‘Harvey’ brings death, destruction to Houston

‘Harvey’ brings death, destruction to Houston

HOUSTON - Reuters
‘Harvey’ brings death, destruction to Houston Floodwaters from Tropical Storm Harvey are likely to rise as more torrential rain pounds the U.S. Gulf Coast, where at least eight people have already been killed in Texas and tens of thousands driven from their homes, officials have said.

Thousands of National Guard troops, police officers, rescue workers and civilians raced in helicopters, boats and special high-water trucks to rescue the hundreds stranded in the catastrophic storm that has crippled Houston, the nation’s fourth-largest city.

Harvey has already dumped more rain in the past few days than some affected areas normally see in a year.

The storm was the most powerful hurricane to strike Texas in more than 50 years when it hit land on Aug. 25 near Corpus Christi, 354 kms southwest of Houston. The worst is far from over because the slow-moving storm will continue to dump rain over the next few days in an area hit by “unprecedented” flooding, the National Weather Service said.

“Additional heavy rainfall overnight is expected to worsen the flood situation in southeastern Texas and southwestern Louisiana,” the National Hurricane Center said.

Forecasts show that some spots in and around Houston could see an additional 30 cms of rain yesterday, bringing the total rainfall from Harvey to about 127 cms in parts of the city’s metro area.

U.S. President Donald Trump was to go to Texas yesterday to survey the damage and might also visit Louisiana, where the storm is now dumping rain.

Trump, facing the biggest U.S. natural disaster since he took office in January, has signed disaster proclamations for Texas and Louisiana, triggering federal relief efforts.

Among the most recent fatalities from the storm was a family that included two adults and four children who were believed to have drowned after the van they were in was swept away by floodwaters in Houston, authorities said on Aug. 28.

In scenes evoking the aftermath of Hurricane Katrina in  2005, police and Coast Guard teams have each rescued more than 3,000 people, plucking many from rooftops by helicopter, as they urged the hundreds more believed to be marooned in flooded houses to hang towels or sheets outside to alert rescuers.

Schools and office buildings were closed throughout the metropolitan area, home to 6.8 million people, as chest-high water filled some neighborhoods in the low-lying city.

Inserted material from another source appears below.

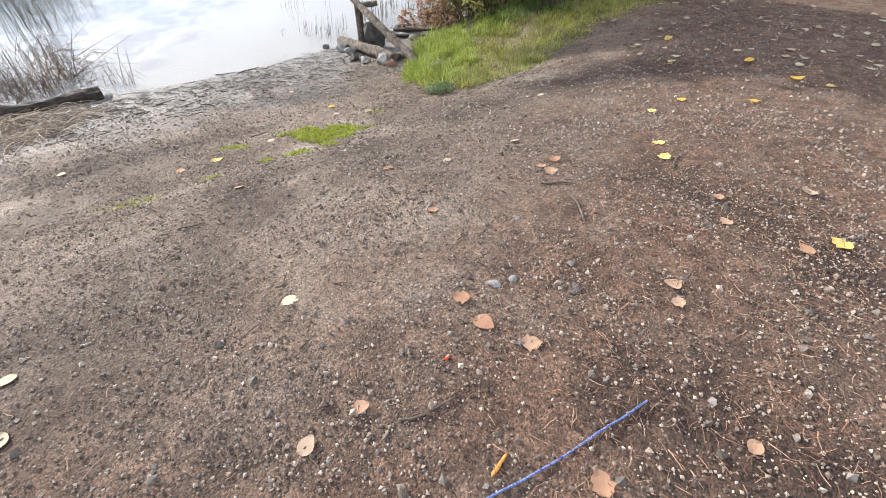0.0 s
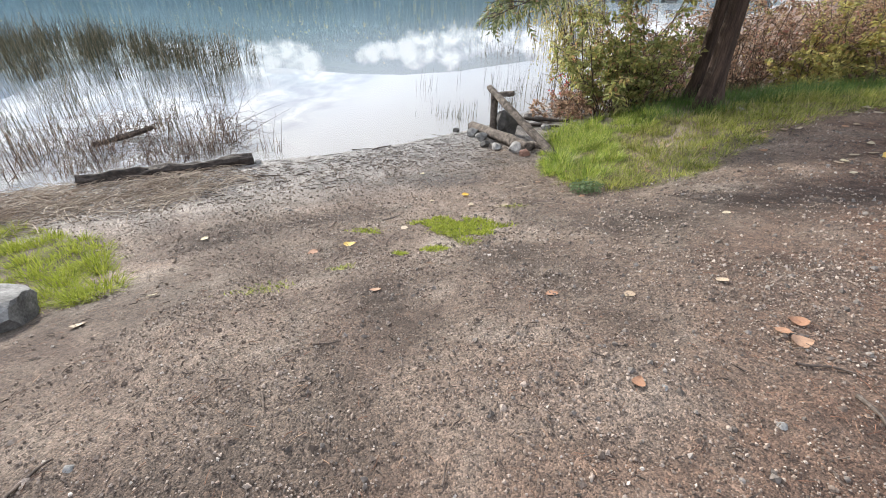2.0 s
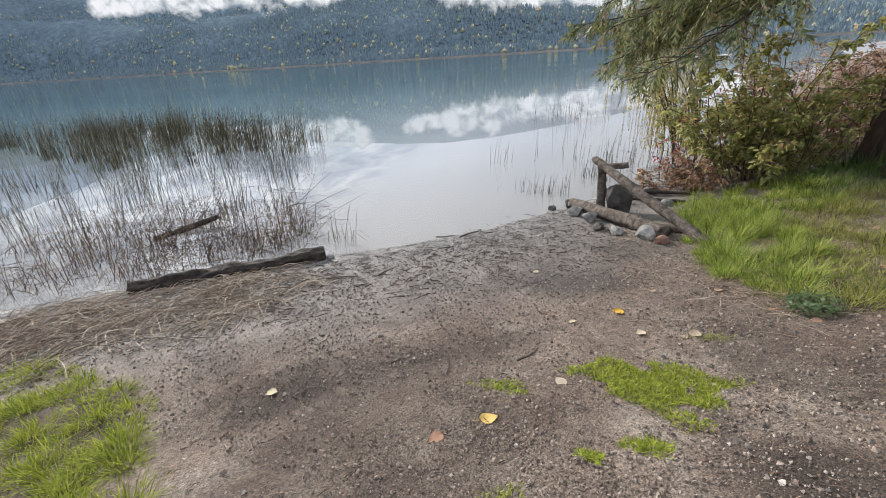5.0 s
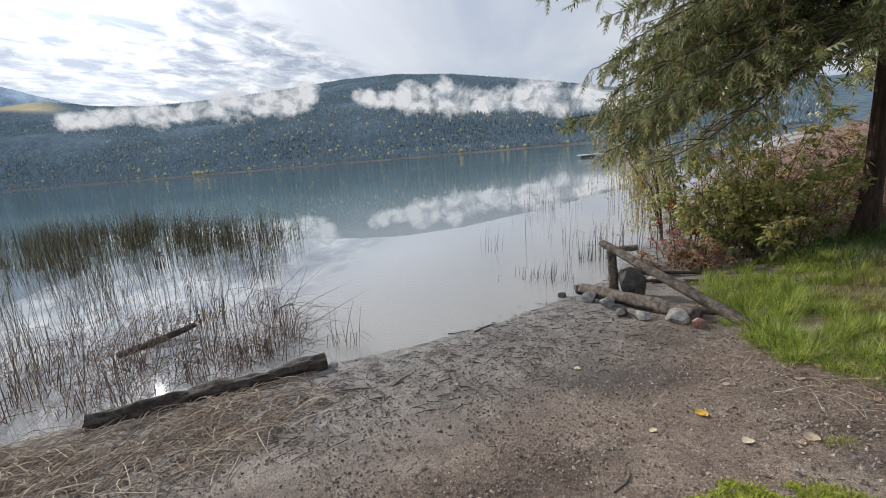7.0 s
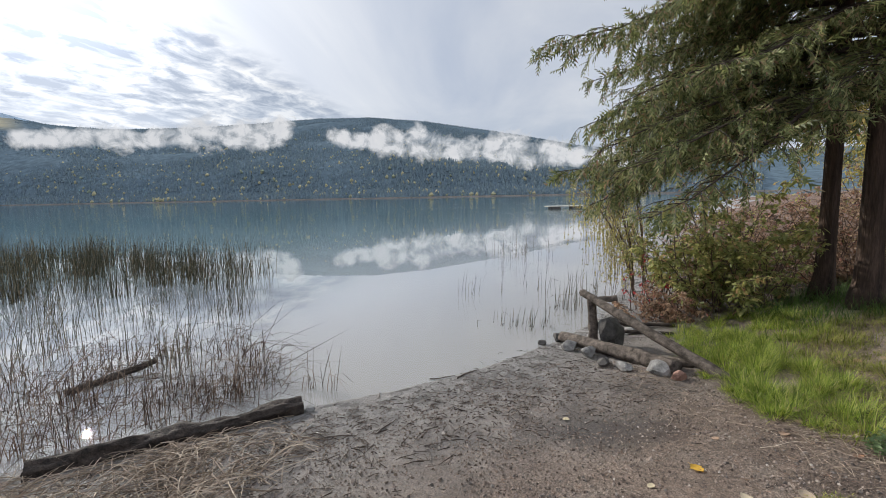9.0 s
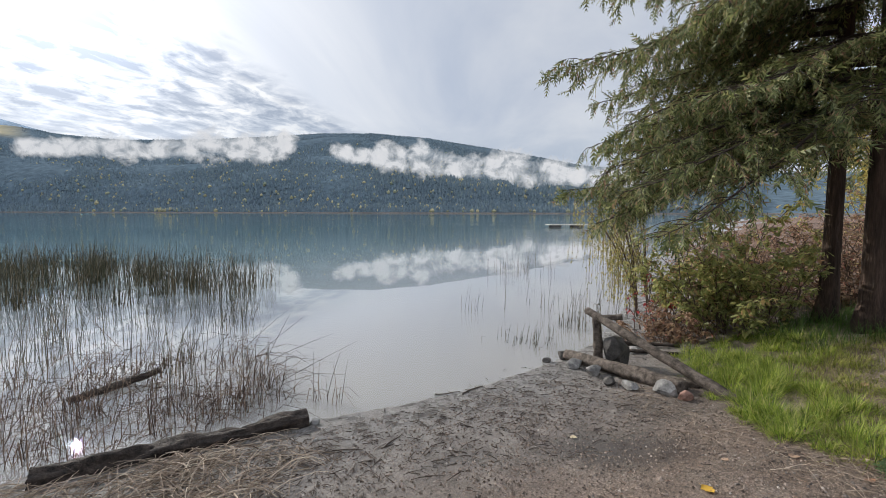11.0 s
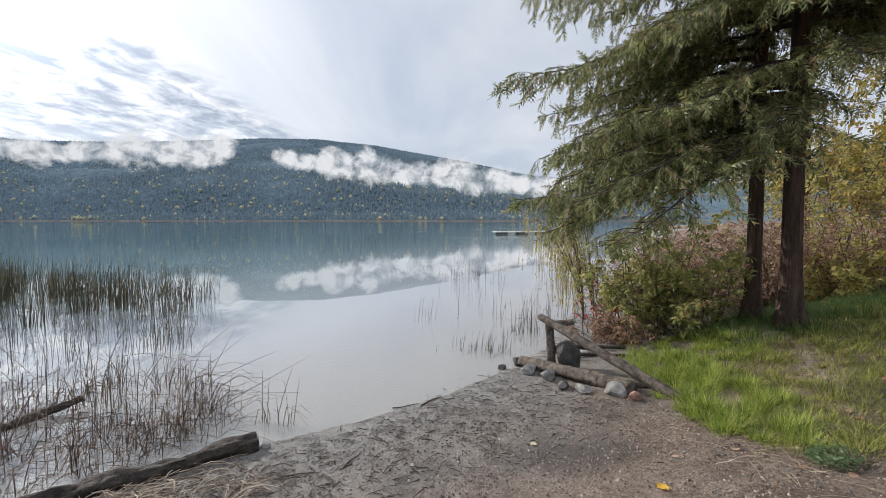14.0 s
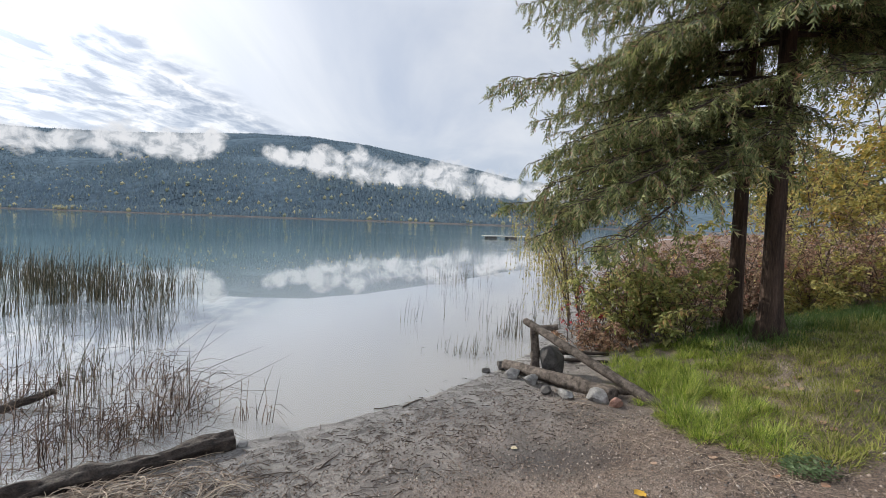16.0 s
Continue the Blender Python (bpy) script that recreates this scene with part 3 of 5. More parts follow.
    for name, count, t, tt, mat, lo, hi, label in (("far_conifer_forest", 42000, tv, tf, M_HAZETREE, 7, 13, "dense dark conifer forest on the far hillside"),
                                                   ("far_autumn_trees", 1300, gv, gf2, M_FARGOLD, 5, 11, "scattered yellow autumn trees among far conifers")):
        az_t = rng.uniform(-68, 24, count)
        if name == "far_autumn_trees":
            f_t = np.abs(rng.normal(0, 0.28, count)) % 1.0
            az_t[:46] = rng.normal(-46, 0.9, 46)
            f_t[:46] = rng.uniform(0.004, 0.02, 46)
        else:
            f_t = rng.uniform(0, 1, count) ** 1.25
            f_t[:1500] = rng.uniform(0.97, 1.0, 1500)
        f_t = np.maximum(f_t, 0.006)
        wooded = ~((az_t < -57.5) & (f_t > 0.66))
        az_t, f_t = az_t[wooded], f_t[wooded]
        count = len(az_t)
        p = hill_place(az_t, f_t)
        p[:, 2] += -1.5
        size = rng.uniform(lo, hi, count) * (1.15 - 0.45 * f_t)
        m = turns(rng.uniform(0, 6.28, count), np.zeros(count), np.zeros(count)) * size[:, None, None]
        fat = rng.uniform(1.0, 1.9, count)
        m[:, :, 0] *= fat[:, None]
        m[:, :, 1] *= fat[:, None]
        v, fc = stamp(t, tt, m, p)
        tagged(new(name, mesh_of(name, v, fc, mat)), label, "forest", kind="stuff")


build_hills()


def cloud_bank(top, bottom, label, r_add):
    """A bank of low cloud hanging along the hillside, between two lines of (azimuth, elevation)."""
    top, bottom = np.array(top), np.array(bottom)
    az = np.linspace(top[0, 0], top[-1, 0], 160)
    vs = np.linspace(-0.35, 1.35, 26)
    ga, gv = np.meshgrid(az, vs)
    te, be = np.interp(ga, top[:, 0], top[:, 1]), np.interp(ga, bottom[:, 0], bottom[:, 1])
    el = np.radians(be + (te - be) * gv)
    a = np.radians(ga)
    r = 900 / np.maximum(np.cos(a), 0.45) + r_add + 60 * np.sin(ga * 0.9)
    v = np.stack([r * np.sin(a), r * np.cos(a), r * np.tan(el) + 2], -1)
    u = (ga - az[0]) / (az[-1] - az[0])
    dens = np.clip(1.75 - 3.3 * np.abs(gv - 0.46), -3, 1) * np.clip(np.minimum(u, 1 - u) * 12, 0, 1) + np.minimum(0, (np.minimum(u, 1 - u) - 0.03) * 12)
    idx = np.arange(ga.size).reshape(ga.shape)
    f = np.stack([idx[:-1, :-1], idx[1:, :-1], idx[1:, 1:], idx[:-1, 1:]], -1).reshape(-1, 4)
    me = mesh_of("backdrop_cloud_bank", v.reshape(-1, 3), f, M_CLOUD, True)
    along = np.stack([1500 * a, 1500 * np.tan(el), np.full(a.shape, float(r_add))], -1)
    me.attributes.new("flow", "FLOAT_VECTOR", "POINT").data.foreach_set("vector", along.astype(np.float32).ravel())
    me.attributes.new("dens", "FLOAT", "POINT").data.foreach_set("value", dens.astype(np.float32).ravel())
    ob = new("backdrop_cloud_bank", me)
    ob.visible_shadow = False
    tagged(ob, label, "cloud", kind="structure")


cloud_bank([(-59.5, 6.9), (-54, 7.7), (-50.8, 8.5), (-48.0, 7.9), (-45.7, 8.7), (-43.0, 9.2), (-41.1, 10.9), (-39.4, 9.4), (-36.0, 9.9), (-33.6, 10.2), (-31, 9.6)],
           [(-59.5, 5.4), (-50.9, 5.6), (-47, 5.8), (-42.6, 6.0), (-38.1, 5.6), (-35.3, 6.1), (-31, 7.8)], "white low cloud bank lying along the hillside", 300)
cloud_bank([(-29, 9.1), (-25.5, 9.1), (-23.0, 8.8), (-21.4, 9.3), (-17.4, 8.9), (-15.9, 10.6), (-14.4, 8.9), (-12.7, 8.3), (-7.0, 7.9), (-5.1, 8.3), (-2.8, 8.7), (-1.0, 7.4), (1.0, 7.3), (8, 5.8), (14, 5.0)],
           [(-29, 7.6), (-26.8, 6.9), (-22.8, 5.9), (-17.1, 5.0), (-11.1, 4.5), (-3.4, 3.8), (5.3, 3.3), (14, 3.0)], "long white mist bank drifting over the forest", 230)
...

The Federal Emergency Management Agency director Brock Long estimated that 30,000 people would eventually be housed temporarily in shelters.

Both of Houston’s major airports were shut, along with most major highways, rail lines and a hospital, where patients were evacuated over the weekend. More than a quarter of a million customers in the region were without power by Aug. 28 evening, utilities said.

The Brazos River was forecast to crest at a record high in the next two days about 50 kms southwest of Houston, forcing the mandatory evacuation of about 50,000 people in Fort Bend County, where officials described the predicted deluge as the worst in at least eight centuries.

Rising river and reservoir levels also forced evacuations in the counties of Brazoria and Galveston, near Houston.